Weinstein's legal team was willing to accept a partial verdict, but the prosecution was firmly against it and Burke eventually sided with the prosecution, sending the jury back to deliberations until they reach an unanimous verdict on all of the charges against the former film producer.


The panel's deliberations will resume Monday morning.

The seven men and five women of the jury have paid particular attention to aspects of “Sopranos” actress Annabella Sciorra’s allegations against Weinstein. 

Sciorra testified a month ago that Weinstein raped and forcibly performed oral sex on her in the mid-1990s, according to the AP. If convicted, those charges could carry a life sentence in prison for Weinstein.

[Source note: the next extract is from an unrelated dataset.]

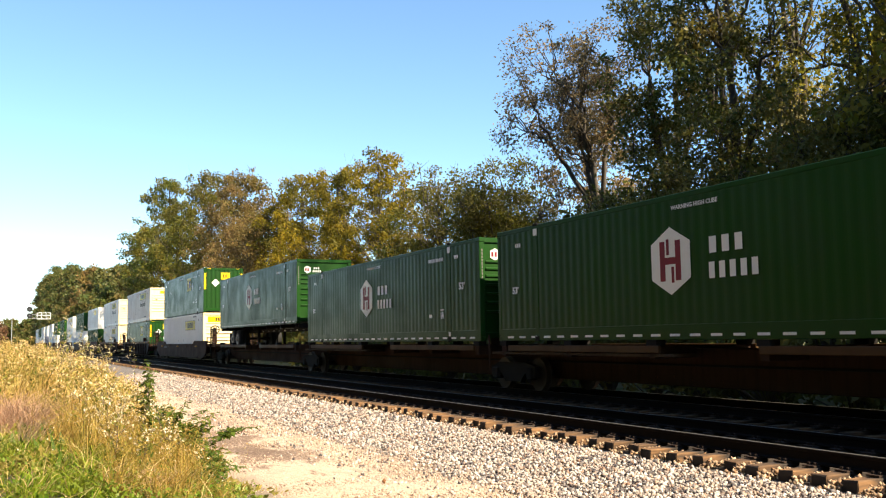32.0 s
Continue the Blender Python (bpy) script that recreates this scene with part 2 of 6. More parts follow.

Overall, the 67-year-old Weinstein is charged with five counts that come from Sciorra's allegations as well as allegations from two other women.

An aspiring actress, whose name the AP withheld out of privacy, says that Weinstein raped her in March 2013, and Mimi Haleyi, a former film and TV production assistant, alleged that Weinstein forcibly had oral sex with her in March 2006.

For the jury to convict the media mogul of a predatory sexual assault charge, all the jurors must agree that Weinstein either raped or sexually assaulted Sciorra and that he committed one of the other charged offenses. The statute of limitations would not apply to such a predatory charge.


Throughout the process, Weinstein has claimed that all of the alleged sexual encounters were consensual.

Sciorra's allegations weren't part of the original indictment against Weinstein in May 2018, but were later included in a revised indictment this past August.

Weinstein's lawyers have tried to get Sciorra's allegations thrown from the case, saying that they predate when predatory sexual assault became a chargeable offense in 2006.

“Annabella was brought into this case for one reason and one reason only,” Weinstein lawyer Donna Rotunno reportedly said in her closing argument last week. “She was brought in so there would be one witness who had some star power, one witness you may recognize and one witness whose name may mean something.”